9. Januar 2009
Schokopulver Kurzzusammenfassung eines Werner-Schroeter-Interviews aus den Cahiers du Cinema
Im aktuellen Heft der Cahiers du Cinéma (nebenbei: der Führungskampf zwischen Emmanuel Burdeau und Jean-Michel Frodon scheint nach vor nicht entschieden) gibt es ein langes Interview mit dem zuletzt schon totgesagten, schwer krebskranken Werner Schroeter, der nach Auskunft von Cyril Neyrat dabei einen ziemlich lebendigen Eindruck machte. Er erklärt darin unter anderem, dass er seinen jüngsten Film Nuit de Chien (lief in Venedig im letzten Jahr, wo Schroeter auch einen Goldenen Löwen fürs Lebenswerk erhielt) in Porto gedreht hat, weil die Stadt viel magischer sei als Lissabon. Dass er eigentlich James Baldwins Roman Giovannis Room verfilmen wollte, das Geld dafür aber nicht zusammenbekam. Dass Isabelle Huppert ihn zwang, sich schulmedizinisch behandeln zu lassen. Dass Der Baader Meinhof Komplex eine reaktionäre Telenovela ist, die «nicht den Blick klärt, nichts erhellt, sondern alles stumpf macht und verschleiert». Dass er keinen anderen Film auf der Welt liebt als La Passion de Jeanne d'Arc. Dass das doch nicht ganz stimmt. Dass er Marianne Hoppe geliebt hat. Dass er sich vor vierzig Jahren in Rosa von Praunheim verliebt hat. Dass er kein Schokopulver auf der Schokolade mag, weil dann der Schaum zusammenfällt. (Das ist vielleicht die großartigste Stelle im Interview und toll vom Interviewer Cyril Neyrat, dass er sie drin lässt, einfach so, zwischen all den ernsthaften Fragen.)

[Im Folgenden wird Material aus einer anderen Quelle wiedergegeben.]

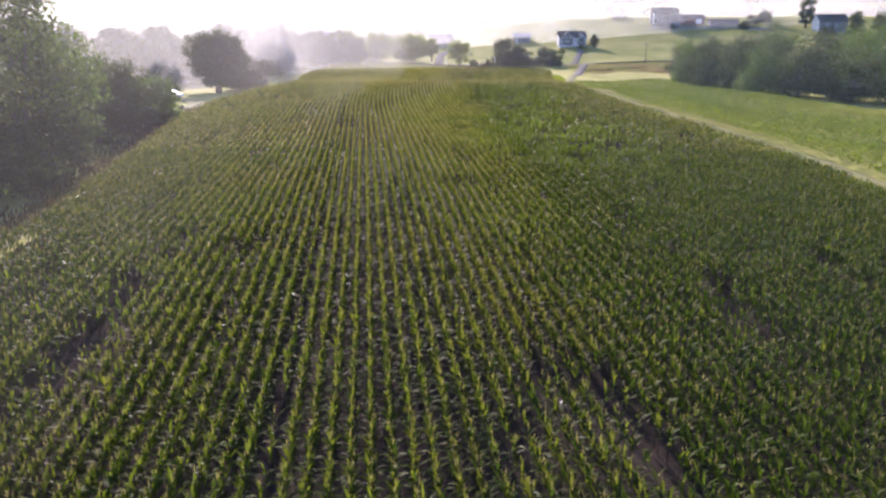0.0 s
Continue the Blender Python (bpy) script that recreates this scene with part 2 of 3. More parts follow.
def strip(name, line, width, material, label, lift=0.05):
    """A ribbon with thickness along a line on the ground."""
    pts = [Vector(p) for p in line]
    dense = []
    for a, b in zip(pts, pts[1:]):
        n = max(2, int((b - a).length / 2.0))
        dense += [a.lerp(b, k / n) for k in range(n)]
    dense.append(pts[-1])
    for _ in range(6):
        dense = [dense[0]] + [(p + q + r) / 3 for p, q, r in zip(dense, dense[1:], dense[2:])] + [dense[-1]]
    bm = bmesh.new()
    rows = []
    for i, p in enumerate(dense):
        way = (dense[min(i + 1, len(dense) - 1)] - dense[max(i - 1, 0)]).normalized()
        side = Vector((way.y, -way.x))
        w = width * (1 + 0.12 * math.sin(i * 0.7) + 0.08 * math.sin(i * 1.9))
        ring = []
        for k, dz in ((-0.5, -0.3), (-0.46, lift), (-0.15, lift + 0.03), (0.15, lift + 0.03), (0.46, lift), (0.5, -0.3)):
            q = p + side * w * k
            ring.append(bm.verts.new((q.x, q.y, at(q.x, q.y) + dz)))
        rows.append(ring)
    for a, b in zip(rows, rows[1:]):
        for k in range(5):
            f = bm.faces.new((a[k], a[k + 1], b[k + 1], b[k]))
            f.smooth = True
    bmesh.ops.recalc_face_normals(bm, faces=bm.faces)
    me = bpy.data.meshes.new(name)
    bm.to_mesh(me)
    bm.free()
    me.materials.append(M[material])
    return tagged(new(name, me), label, name.replace("_", " "), kind="structure")


strip("road", [(-10, 344.5), (-5, 345), (5, 346), (30, 349), (60, 347), (110, 349), (260, 356)], 4.6, "gravel", "pale grey gravel lane between the field and the pasture", 0.07)
strip("farm_track", [(46, 20), (46.8, 75), (46.4, 100), (44.0, 126), (41.0, 146), (38.0, 172), (36.3, 207), (37.6, 240), (42.2, 270), (46, 288), (48.6, 299)], 2.8, "track", "pale grassy farm track beside the corn", 0.07)
strip("track_end", [(48, 294), (51, 306), (56, 328), (60, 346)], 3.4, "gravel", "grey gravel end of the farm track meeting the lane", 0.07)
strip("driveway", [(-1.8, 345), (-1.8, 375), (-1.6, 395), (0, 408), (5, 418), (9, 424)], 4.2, "gravel", "gravel driveway climbing to a barn", 0.07)
strip("house_drive", [(56, 349), (61, 372), (66, 392), (66, 401)], 3.0, "gravel", "pale gravel drive up to a house", 0.07)
strip("yard_drive", [(112, 454), (128, 456), (150, 458), (180, 452)], 7.0, "gravel", "blue-grey gravel yard before a house", 0.07)
strip("left_lane", [(-130, 158), (-80, 172), (-59, 179), (-51, 168), (-46, 146)], 4.0, "track", "pale dirt lane beside the trees", 0.12)


# ---- corn ----
def row_shift(y):
    """The rows bend gently: sideways shift of a row against its start."""
    ys = np.arange(-20, 340, 2.0)
    slope = np.interp(ys, (0, 135, 190, 232, 300), (-0.090, -0.100, 0.0, 0.0, 0.055))
    return np.interp(y, ys, (np.cumsum(slope) - 10 * slope[0]) * 2.0)


def leaves(base, turn, rise, droop, length, width, nodes, rng):
    """Arched strap leaves from arrays; nodes: (share of length, share of width)."""
    n = len(turn)
    out = np.stack([np.cos(turn), np.sin(turn)], -1)
    side = np.stack([-np.sin(turn), np.cos(turn), np.zeros(n)], -1)
    side[:, 2] = rng.uniform(-0.35, 0.35, n)
    p = base.copy()
    verts, before = [], 0.0
    for s, w in nodes:
        step = (s - before) * length
        ang = rise - droop * (0.5 * (s + before)) ** 1.2
        if s > 0:
            p = p + np.concatenate([out * (np.cos(ang) * step)[:, None], (np.sin(ang) * step)[:, None]], -1)
        before = s
        if w > 0:
            e = side * (width * w * 0.5)[:, None]
            verts += [p - e, p + e]
        else:
            verts += [p.copy()]
    k = len(verts)
    V = np.stack(verts, 1).reshape(-1, 3)
    tri = []
    m = (k - 1) // 2
    for j in range(m - 1):
        a = 2 * j
        tri += [(a, a + 1, a + 3), (a, a + 3, a + 2)]
    tri.append((k - 3, k - 2, k - 1))
    T = (np.array(tri)[None] + (np.arange(n) * k)[:, None, None]).reshape(-1, 3)
    return V, T


class Heap:
    """Collects triangles of several materials for one mesh."""

    def __init__(self):
        self.v, self.t, self.m, self.n = [], [], [], 0

    def add(self, V, T, m):
        self.v.append(V)
        self.t.append(T + self.n)
        self.m.append(np.full(len(T), m))
        self.n += len(V)

    def mesh(self, name, mats, smooth=False):
        return mesh_of(name, np.concatenate(self.v), np.concatenate(self.t), mats, np.concatenate(self.m), smooth)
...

Andererseits ist auch das hier sehr schön. Schroeter erzählt von seiner Freundschaft mit Gilles Deleuze und dass die beiden Streiche verübten wie diesen: «Einmal, nachts, war ich mit ihm in den schönen Vierteln unterwegs, in der Nähe des Bois de Bologne, und meinte zu ihm: ‹Komm, wir dringen in eins dieser Häuser ein, wie die Diebe.› Ich wusste, wie man Türen aufbekommt mit einer Kreditkarte. Ich sagte: ‹Man muss seine Angst loswerden und wenn was passiert, dann wird uns was einfallen›' Wir haben nichts angefasst, versteht sich. Aber wir haben's getan.»